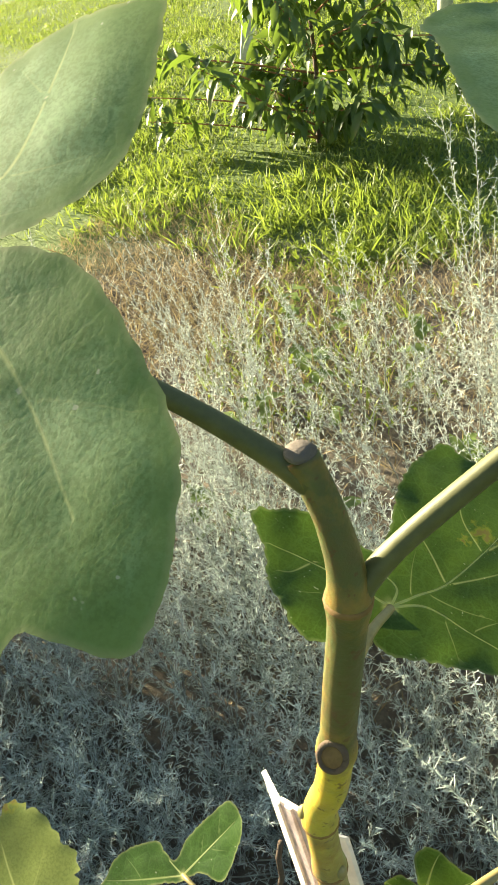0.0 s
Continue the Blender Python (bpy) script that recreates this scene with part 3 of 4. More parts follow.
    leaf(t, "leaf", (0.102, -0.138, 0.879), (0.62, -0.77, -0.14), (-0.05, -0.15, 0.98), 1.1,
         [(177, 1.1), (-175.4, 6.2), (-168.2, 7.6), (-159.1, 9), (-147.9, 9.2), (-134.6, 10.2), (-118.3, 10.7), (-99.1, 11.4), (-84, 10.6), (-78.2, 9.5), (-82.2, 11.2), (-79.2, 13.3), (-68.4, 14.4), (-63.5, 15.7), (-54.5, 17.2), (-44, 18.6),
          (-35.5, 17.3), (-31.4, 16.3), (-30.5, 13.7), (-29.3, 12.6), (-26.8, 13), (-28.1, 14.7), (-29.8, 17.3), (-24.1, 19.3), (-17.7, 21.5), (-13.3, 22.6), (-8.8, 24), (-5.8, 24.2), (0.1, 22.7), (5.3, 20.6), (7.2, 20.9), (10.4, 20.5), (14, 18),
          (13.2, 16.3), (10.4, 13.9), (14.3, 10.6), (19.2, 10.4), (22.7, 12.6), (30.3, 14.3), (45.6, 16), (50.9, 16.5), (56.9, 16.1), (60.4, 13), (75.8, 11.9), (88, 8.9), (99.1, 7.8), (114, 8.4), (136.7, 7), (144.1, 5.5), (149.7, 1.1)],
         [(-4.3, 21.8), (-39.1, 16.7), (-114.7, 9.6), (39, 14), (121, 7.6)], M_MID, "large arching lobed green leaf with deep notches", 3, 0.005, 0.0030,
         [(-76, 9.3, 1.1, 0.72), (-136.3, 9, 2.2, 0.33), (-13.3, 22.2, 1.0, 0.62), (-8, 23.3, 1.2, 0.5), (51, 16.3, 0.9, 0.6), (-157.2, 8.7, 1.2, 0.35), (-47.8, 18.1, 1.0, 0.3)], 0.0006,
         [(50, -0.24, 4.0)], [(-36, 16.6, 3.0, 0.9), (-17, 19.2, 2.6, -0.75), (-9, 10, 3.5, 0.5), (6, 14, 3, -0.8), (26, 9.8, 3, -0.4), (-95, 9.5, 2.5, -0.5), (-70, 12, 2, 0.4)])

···

## [SET EXERCISE]
Using the data above, write out every line exactly, leaving the images behind.

## [RESULT OF THE TASK]
0.0 s
Continue the Blender Python (bpy) script that recreates this scene with part 3 of 4. More parts follow.
    leaf(t, "leaf", (0.102, -0.138, 0.879), (0.62, -0.77, -0.14), (-0.05, -0.15, 0.98), 1.1,
         [(177, 1.1), (-175.4, 6.2), (-168.2, 7.6), (-159.1, 9), (-147.9, 9.2), (-134.6, 10.2), (-118.3, 10.7), (-99.1, 11.4), (-84, 10.6), (-78.2, 9.5), (-82.2, 11.2), (-79.2, 13.3), (-68.4, 14.4), (-63.5, 15.7), (-54.5, 17.2), (-44, 18.6),
          (-35.5, 17.3), (-31.4, 16.3), (-30.5, 13.7), (-29.3, 12.6), (-26.8, 13), (-28.1, 14.7), (-29.8, 17.3), (-24.1, 19.3), (-17.7, 21.5), (-13.3, 22.6), (-8.8, 24), (-5.8, 24.2), (0.1, 22.7), (5.3, 20.6), (7.2, 20.9), (10.4, 20.5), (14, 18),
          (13.2, 16.3), (10.4, 13.9), (14.3, 10.6), (19.2, 10.4), (22.7, 12.6), (30.3, 14.3), (45.6, 16), (50.9, 16.5), (56.9, 16.1), (60.4, 13), (75.8, 11.9), (88, 8.9), (99.1, 7.8), (114, 8.4), (136.7, 7), (144.1, 5.5), (149.7, 1.1)],
         [(-4.3, 21.8), (-39.1, 16.7), (-114.7, 9.6), (39, 14), (121, 7.6)], M_MID, "large arching lobed green leaf with deep notches", 3, 0.005, 0.0030,
         [(-76, 9.3, 1.1, 0.72), (-136.3, 9, 2.2, 0.33), (-13.3, 22.2, 1.0, 0.62), (-8, 23.3, 1.2, 0.5), (51, 16.3, 0.9, 0.6), (-157.2, 8.7, 1.2, 0.35), (-47.8, 18.1, 1.0, 0.3)], 0.0006,
         [(50, -0.24, 4.0)], [(-36, 16.6, 3.0, 0.9), (-17, 19.2, 2.6, -0.75), (-9, 10, 3.5, 0.5), (6, 14, 3, -0.8), (26, 9.8, 3, -0.4), (-95, 9.5, 2.5, -0.5), (-70, 12, 2, 0.4)])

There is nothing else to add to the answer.